_What is needed_:
Copy out the listing that follows exactly, dropping every picture.

_Supplied material_:
━━━━━━━━━━━━━━━━━━━━━━━━━━━━━━

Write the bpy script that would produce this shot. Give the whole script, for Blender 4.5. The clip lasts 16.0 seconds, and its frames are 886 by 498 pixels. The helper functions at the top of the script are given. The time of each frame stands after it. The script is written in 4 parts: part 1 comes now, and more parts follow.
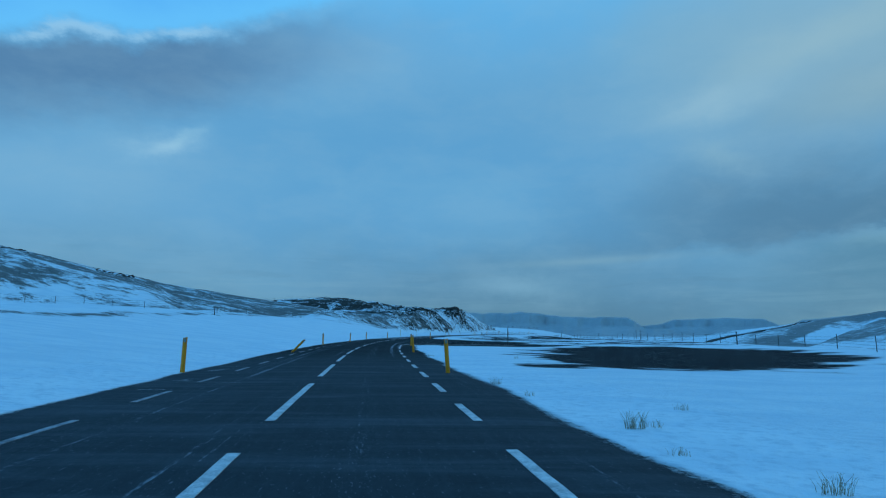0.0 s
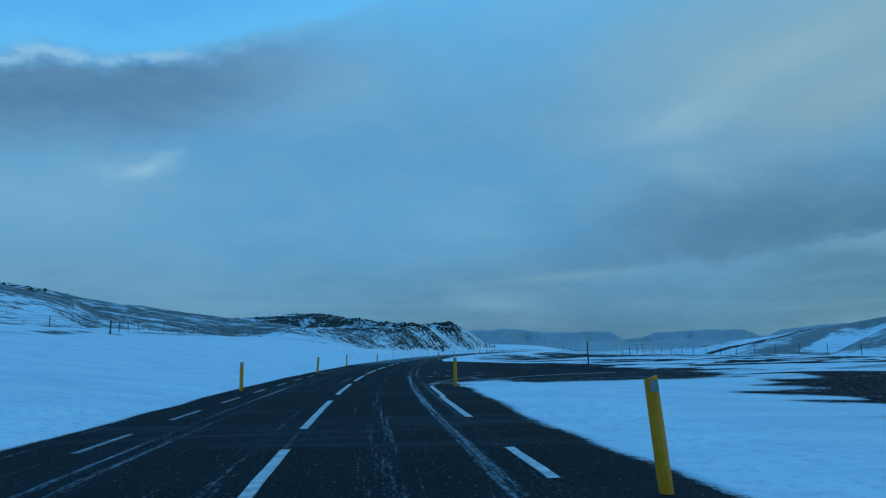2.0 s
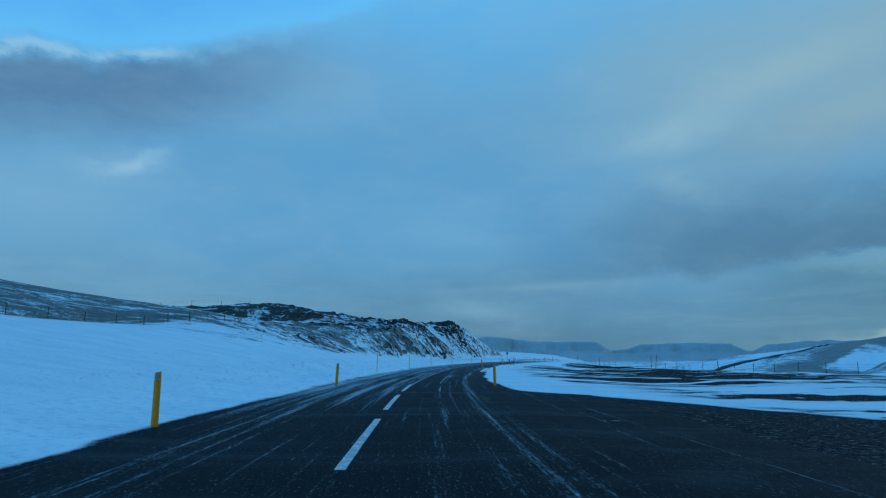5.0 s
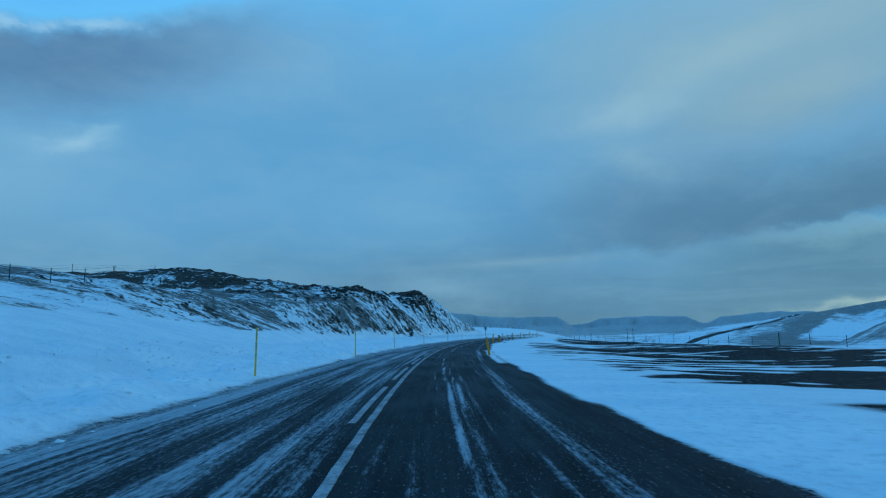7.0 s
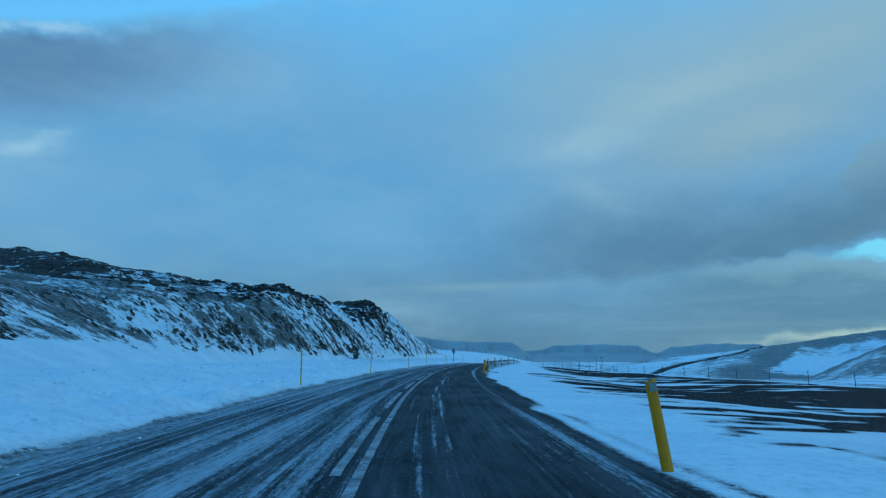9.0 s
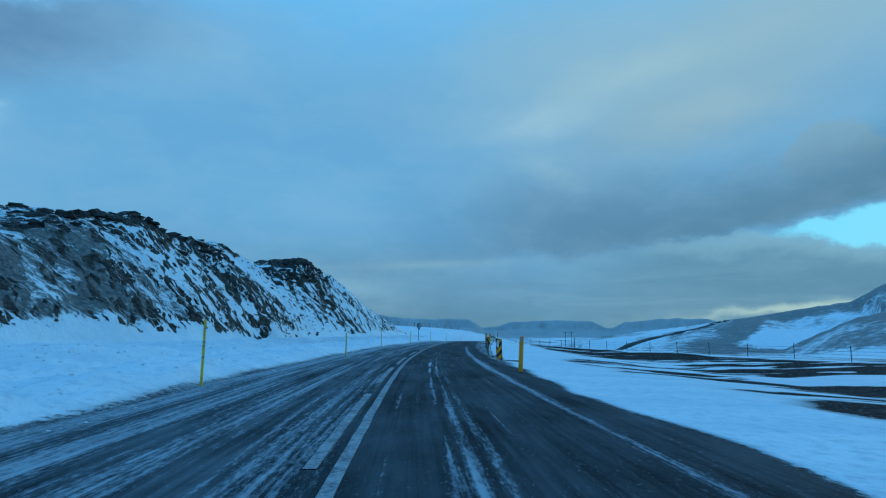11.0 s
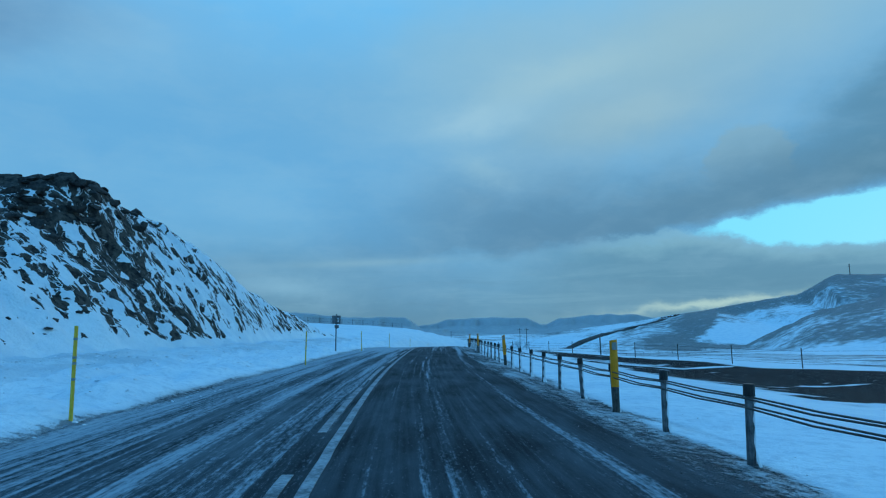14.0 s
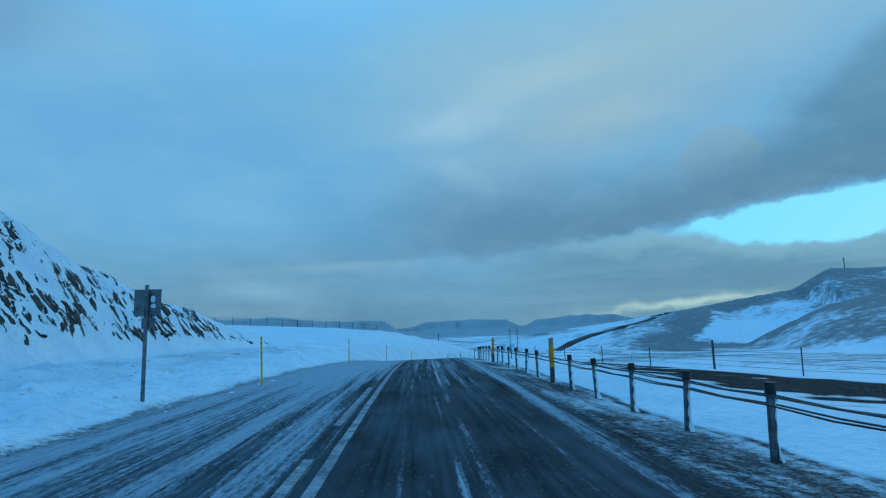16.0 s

━━━━━━━━━━━━━━━━━━━━━━━━━━━━━━

_Solved exercise_:
Write the bpy script that would produce this shot. Give the whole script, for Blender 4.5. The clip lasts 16.0 seconds, and its frames are 886 by 498 pixels. The helper functions at the top of the script are given. The time of each frame stands after it. The script is written in 4 parts: part 1 comes now, and more parts follow.
0.0 s
2.0 s
5.0 s
7.0 s
9.0 s
11.0 s
14.0 s
16.0 s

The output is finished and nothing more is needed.